The D700 manual gives general sizing and protection guidelines for motor drives. The short answer: yes, but only as a starting point. The manual assumes ideal conditions (ambient temperature around 40°C, proper ventilation, no harmonic distortion). The reality is most installation environments are less than ideal. I made this mistake in September 2022—sizing a drive based on the manual's table alone without derating for the cabinet temperature (it was around 50°C). The drive tripped on overcurrent twice a week. The lesson: apply a derating factor of about 20% for every 10°C above the manual's standard ambient. That advice isn't in the manual itself—it's in the application notes (which are separate document SH-030063 or similar). Always grab both documents.
7. One question people don't think to ask: How do you handle communicating with Diamond Contractors for warranty purposes?

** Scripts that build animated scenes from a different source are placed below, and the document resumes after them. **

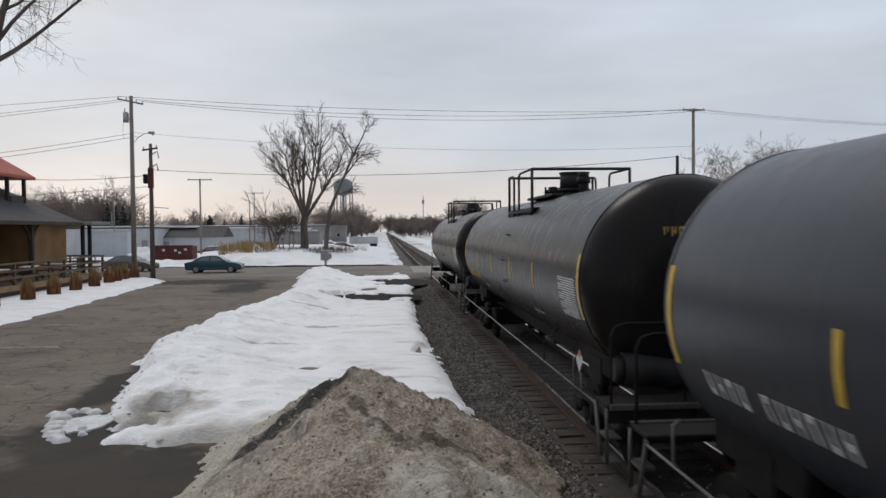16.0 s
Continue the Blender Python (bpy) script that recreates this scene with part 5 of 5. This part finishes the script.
# ---- cars ----
def sedan(name, label, place, rz, paint, snow=False):
    """A four-door saloon along its own x, nose towards +x."""
    ob = thing(name, label, "car", "parked cars" if snow or name != "sedan" else "", place=place, rz=rz)
    prof = [(-2.28, 0.42), (-2.30, 0.72), (-2.16, 0.90), (-1.45, 0.98), (1.0, 0.93), (1.75, 0.84), (2.2, 0.68), (2.30, 0.48), (2.22, 0.24), (-2.2, 0.24)]
    bm = bmesh.new()
    rings = []
    for w, shrink in ((-0.87, 0.06), (-0.83, 0.0), (0.83, 0.0), (0.87, 0.06)):
        ring = []
        for x, z in prof:
            ring.append(bm.verts.new((x * (1 - shrink * 0.3), w, 0.55 + (z - 0.55) * (1 - shrink * 2.2))))
        rings.append(ring)
    for a, b in zip(rings, rings[1:]):
        for k in range(len(prof)):
            bm.faces.new((a[k], a[(k + 1) % len(prof)], b[(k + 1) % len(prof)], b[k]))
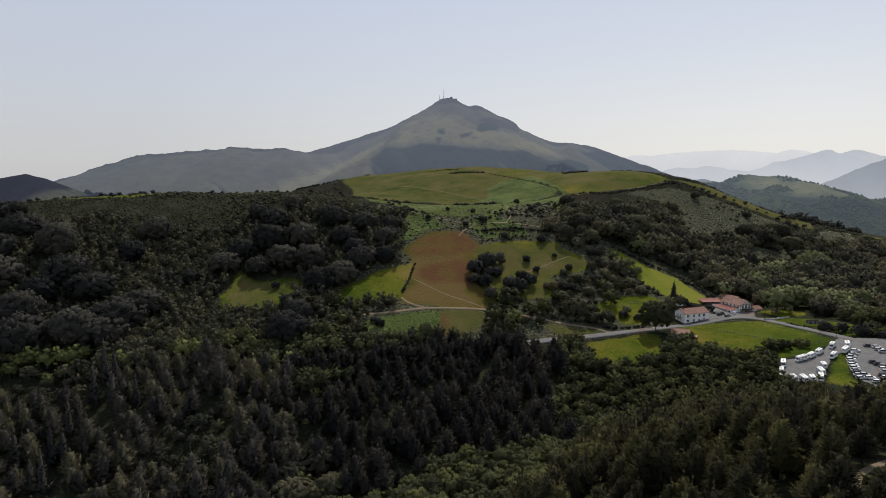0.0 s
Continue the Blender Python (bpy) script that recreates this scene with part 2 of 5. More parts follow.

Mitsubishi Electric's warranty on their HVAC equipment (typically 6 years on compressors, 2 years on parts) requires installation by a Diamond Contractor. That's a fairly well-known requirement. What people don't anticipate is the paperwork. Warranty registration requires the installer's Diamond Contractor ID, the model and serial numbers, and the installation date—submitted within 90 days of installation. I've seen three warranty claims get denied simply because the paperwork was filed late or the serial number had a typo (one digit off, $1,200 compressor replacement not covered). The fix is a pre-installation checklist that includes verifying the contractor's Diamond status (searchable on the Mitsubishi Electric website) and collecting all serial numbers at the time of installation, not after. That's one of those lessons that cost a client a lot more than it should have.